Ia memilih tiga lembaga besar sebagai fokus penelitian yakni Badan Amil Zakat Nasional (Baznas) sebagai representasi negara, serta dua ormas terbesar di Indonesia, Nahdlatul Ulama (NU) dan Muhammadiyah.
“Saya ingin tahu apakah ketiganya punya pandangan yang kosmopolitan, dan sejauh mana mereka mengaitkan praktik zakat dengan SDGs,” ujar Sarah, Sabtu (16/8/2025).
Menurutnya, penelitian ini juga menjadi jawaban atas minimnya perhatian teori-teori besar HI terhadap faktor religiusitas. “Dalam kajian HI dan sosial politik, tradisinya memang sekuler. Tapi sebenarnya sejak awal, HI tidak pernah sepenuhnya sekuler. Ada peran agama yang nyata,” jelasnya.

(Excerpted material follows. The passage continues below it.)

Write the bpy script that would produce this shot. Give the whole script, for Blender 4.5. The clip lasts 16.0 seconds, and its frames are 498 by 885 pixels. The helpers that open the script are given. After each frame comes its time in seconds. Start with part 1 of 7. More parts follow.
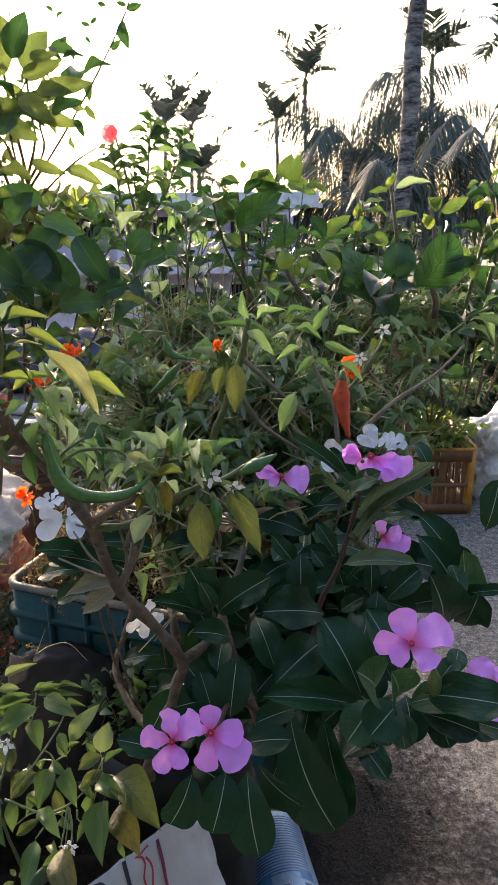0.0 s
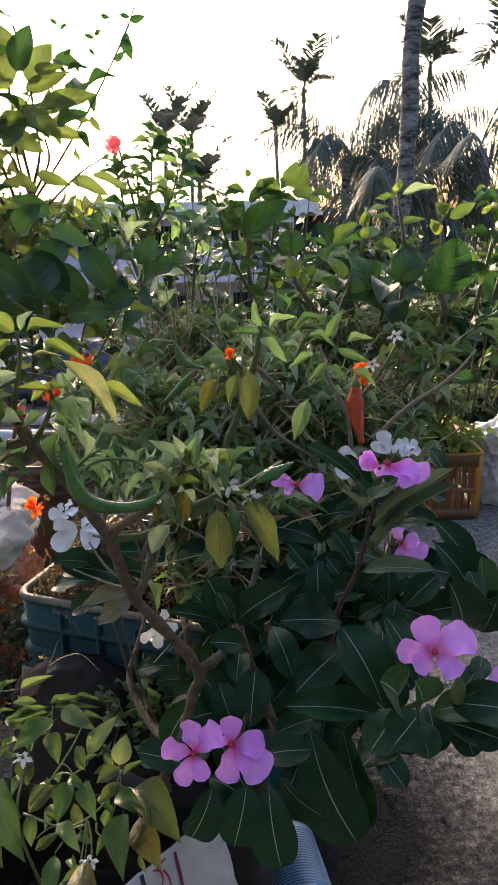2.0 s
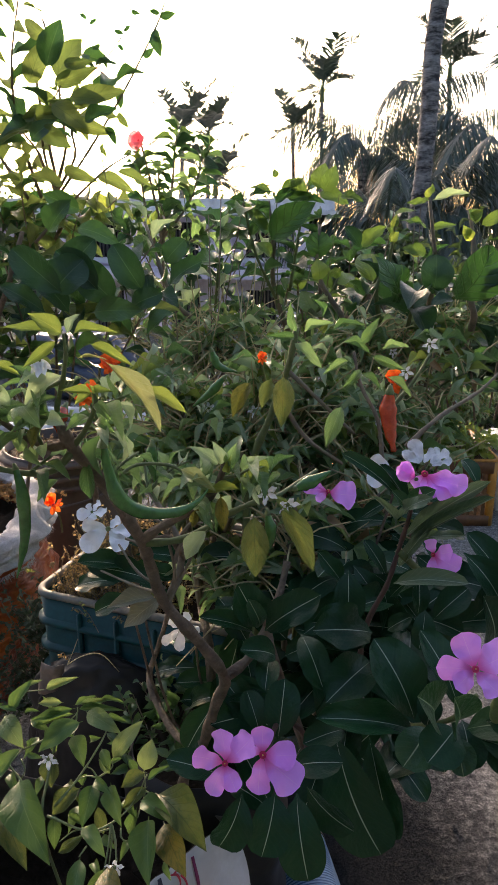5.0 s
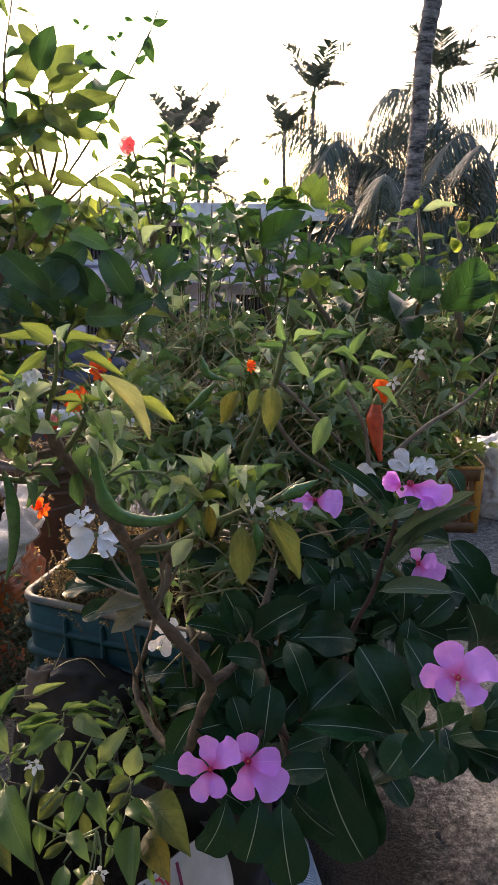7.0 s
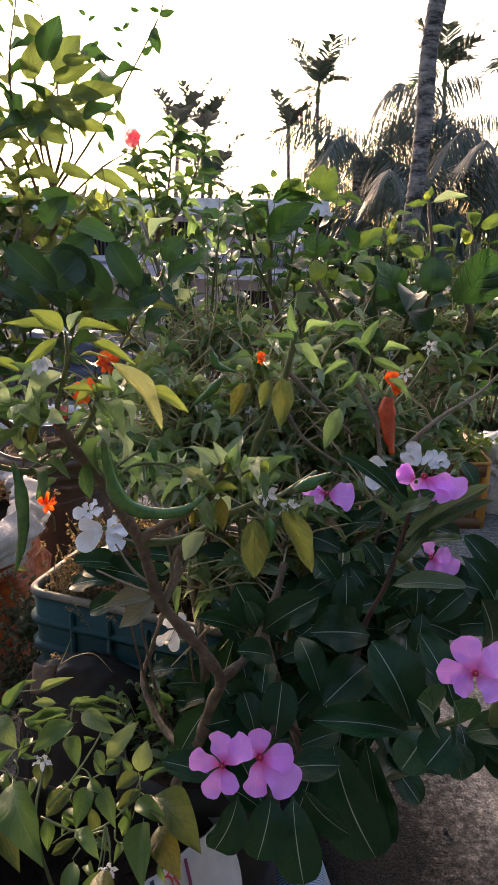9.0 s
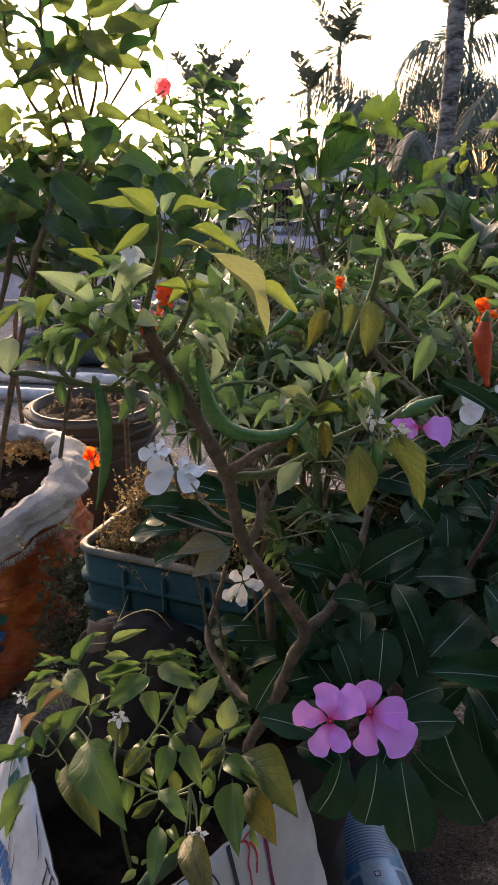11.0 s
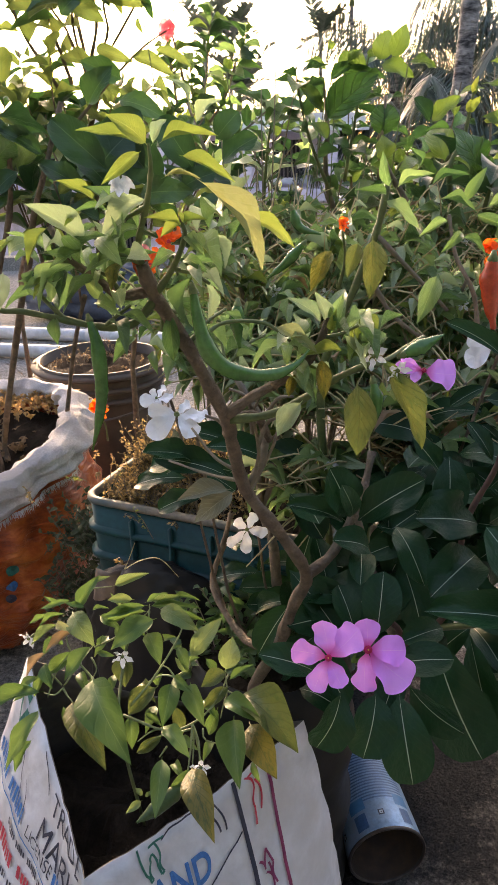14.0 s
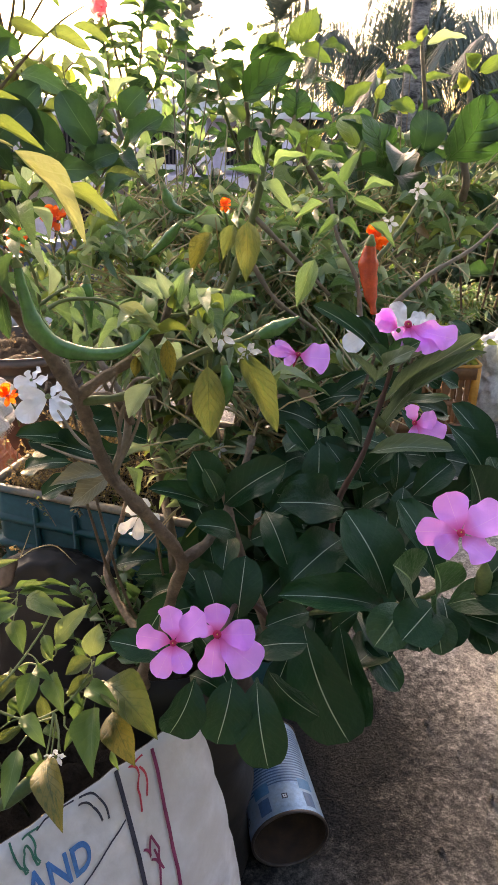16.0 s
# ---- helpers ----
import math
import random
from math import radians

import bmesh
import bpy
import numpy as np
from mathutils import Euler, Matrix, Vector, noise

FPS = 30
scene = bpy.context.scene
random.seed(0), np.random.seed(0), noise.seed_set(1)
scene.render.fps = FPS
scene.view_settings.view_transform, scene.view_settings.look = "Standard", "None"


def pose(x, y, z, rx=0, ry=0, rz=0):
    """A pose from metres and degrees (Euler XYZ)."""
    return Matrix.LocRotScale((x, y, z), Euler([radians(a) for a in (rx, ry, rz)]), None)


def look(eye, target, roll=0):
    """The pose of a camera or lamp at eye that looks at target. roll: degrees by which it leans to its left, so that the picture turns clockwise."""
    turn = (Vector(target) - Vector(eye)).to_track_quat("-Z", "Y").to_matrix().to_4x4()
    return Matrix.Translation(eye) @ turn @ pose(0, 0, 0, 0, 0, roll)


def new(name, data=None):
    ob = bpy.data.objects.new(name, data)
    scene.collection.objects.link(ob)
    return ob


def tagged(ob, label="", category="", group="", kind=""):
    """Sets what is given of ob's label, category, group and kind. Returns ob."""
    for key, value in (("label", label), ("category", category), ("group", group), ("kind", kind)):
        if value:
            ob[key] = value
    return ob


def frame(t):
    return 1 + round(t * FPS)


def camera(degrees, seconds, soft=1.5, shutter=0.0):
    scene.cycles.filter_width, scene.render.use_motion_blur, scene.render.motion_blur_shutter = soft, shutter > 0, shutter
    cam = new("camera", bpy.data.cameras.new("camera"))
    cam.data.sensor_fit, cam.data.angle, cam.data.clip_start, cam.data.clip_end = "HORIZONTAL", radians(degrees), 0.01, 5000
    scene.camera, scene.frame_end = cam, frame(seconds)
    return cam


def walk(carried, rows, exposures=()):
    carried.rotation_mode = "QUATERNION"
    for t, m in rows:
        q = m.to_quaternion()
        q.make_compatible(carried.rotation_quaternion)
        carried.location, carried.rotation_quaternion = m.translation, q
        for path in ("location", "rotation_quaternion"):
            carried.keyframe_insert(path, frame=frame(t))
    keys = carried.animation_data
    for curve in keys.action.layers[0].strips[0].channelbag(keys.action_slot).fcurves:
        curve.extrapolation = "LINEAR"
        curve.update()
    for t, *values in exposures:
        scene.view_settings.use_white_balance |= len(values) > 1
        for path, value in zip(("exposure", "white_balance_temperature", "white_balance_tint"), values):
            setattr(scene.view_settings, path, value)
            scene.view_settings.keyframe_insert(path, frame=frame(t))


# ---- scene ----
cam = camera(39.6, 16.0, soft=1.0)
PATH = [
    (0, (0.029, 0.0, 0.931), (-0.013, 1.9, 0.307), -0.5),
    (0.5, (0.021, 0.001, 0.934), (-0.034, 1.911, 0.346), -1.0),
    (1, (0.022, 0.0, 0.933), (-0.023, 1.91, 0.341), -1.4),
    (1.5, (0.021, 0.0, 0.932), (-0.021, 1.91, 0.342), -1.4),
    (2, (0.019, 0.002, 0.931), (-0.031, 1.908, 0.328), -1.3),
    (2.5, (0.013, 0.001, 0.934), (-0.036, 1.911, 0.343), -0.6),
    (3, (0.01, 0.004, 0.935), (-0.038, 1.91, 0.331), -0.4),
    (3.5, (0.005, 0.008, 0.933), (-0.054, 1.91, 0.319), -0.4),
    (4, (0.001, 0.009, 0.934), (-0.07, 1.911, 0.321), -0.3),
    (4.2, (0.0, 0.008, 0.935), (-0.078, 1.912, 0.328), -0.1),
    (6.5, (-0.005, 0.009, 0.937), (-0.048, 1.911, 0.323), 0.9),
    (7, (-0.003, 0.004, 0.941), (-0.04, 1.913, 0.343), 1.0),
    (7.5, (-0.007, 0.005, 0.943), (-0.046, 1.912, 0.342), 1.3),
    (8, (-0.007, 0.007, 0.941), (-0.035, 1.915, 0.342), 1.6),
    (8.5, (-0.008, 0.01, 0.939), (-0.043, 1.912, 0.324), 1.4),
    (8.7, (-0.007, 0.009, 0.938), (-0.047, 1.914, 0.33), 1.2),
    (10.8, (-0.057, 0.049, 0.892), (-0.142, 1.934, 0.229), 0.0),
    (11, (-0.06, 0.051, 0.886), (-0.164, 1.929, 0.205), -0.2),
    (11.5, (-0.073, 0.054, 0.878), (-0.213, 1.912, 0.15), -0.8),
    (12, (-0.076, 0.057, 0.873), (-0.219, 1.898, 0.105), -0.8),
    (12.5, (-0.072, 0.064, 0.865), (-0.226, 1.871, 0.023), -1.0),
    (13, (-0.066, 0.061, 0.868), (-0.22, 1.879, 0.05), -1.3),
    (13.5, (-0.06, 0.055, 0.873), (-0.218, 1.874, 0.056), -1.0),
    (14, (-0.052, 0.051, 0.875), (-0.188, 1.882, 0.082), -0.9),
    (14.5, (-0.039, 0.052, 0.877), (-0.155, 1.882, 0.079), -0.4),
    (15, (-0.024, 0.052, 0.876), (-0.1, 1.881, 0.07), 0.2),
    (15.5, (-0.01, 0.057, 0.87), (-0.059, 1.88, 0.049), 0.1),
    (16, (0.012, 0.059, 0.868), (-0.001, 1.883, 0.047), 0.9),
]
walk(cam, [(t, look(eye, target, roll)) for t, eye, target, roll in PATH],
     [(0, 2.57, 6550, 21), (1, 2.46, 6550, 21), (4.2, 2.37, 6550, 21), (8.7, 2.36, 6900, 27), (10.8, 2.26, 6950, 25), (12.5, 2.97, 7350, 25), (14, 3.03, 7450, 24), (16, 3.22, 7650, 25)])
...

Sarah mencontohkan, teori dominan yang berorientasi pada faktor material sering kali tidak mampu menjelaskan fenomena unik Indonesia. “Kita bukan negara kaya, tapi masyarakat kita disebut paling dermawan di dunia. Ini tidak bisa dijawab hanya dengan teori ekonomi semata,” ujarnya.

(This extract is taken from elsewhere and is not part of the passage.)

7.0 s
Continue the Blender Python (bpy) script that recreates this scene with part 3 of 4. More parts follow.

Lewat riset ini, Sarah berharap dapat menemukan pola kontekstualisasi zakat yang nantinya dapat diterapkan pada isu-isu global lainnya. “Kalau modelnya ditemukan, kita bisa uji apakah berlaku di konteks lain selain zakat,” tambahnya.
Selain itu, Sarah menggunakan kerangka kajian global civil society untuk memperkuat penelitian. Tujuannya jelas: membumikan HI. “Selama ini HI dianggap ilmu yang elitis. SDGs juga begitu. Padahal, makin ke sini semua pihak ingin dilibatkan. Dari hasil wawancara, banyak pengelola zakat bahkan belum paham SDGs itu apa. Makanya, kita perlu menerjemahkannya dalam bahasa yang membumi dan relevan dengan kehidupan sehari-hari,” tutup Sarah. (*)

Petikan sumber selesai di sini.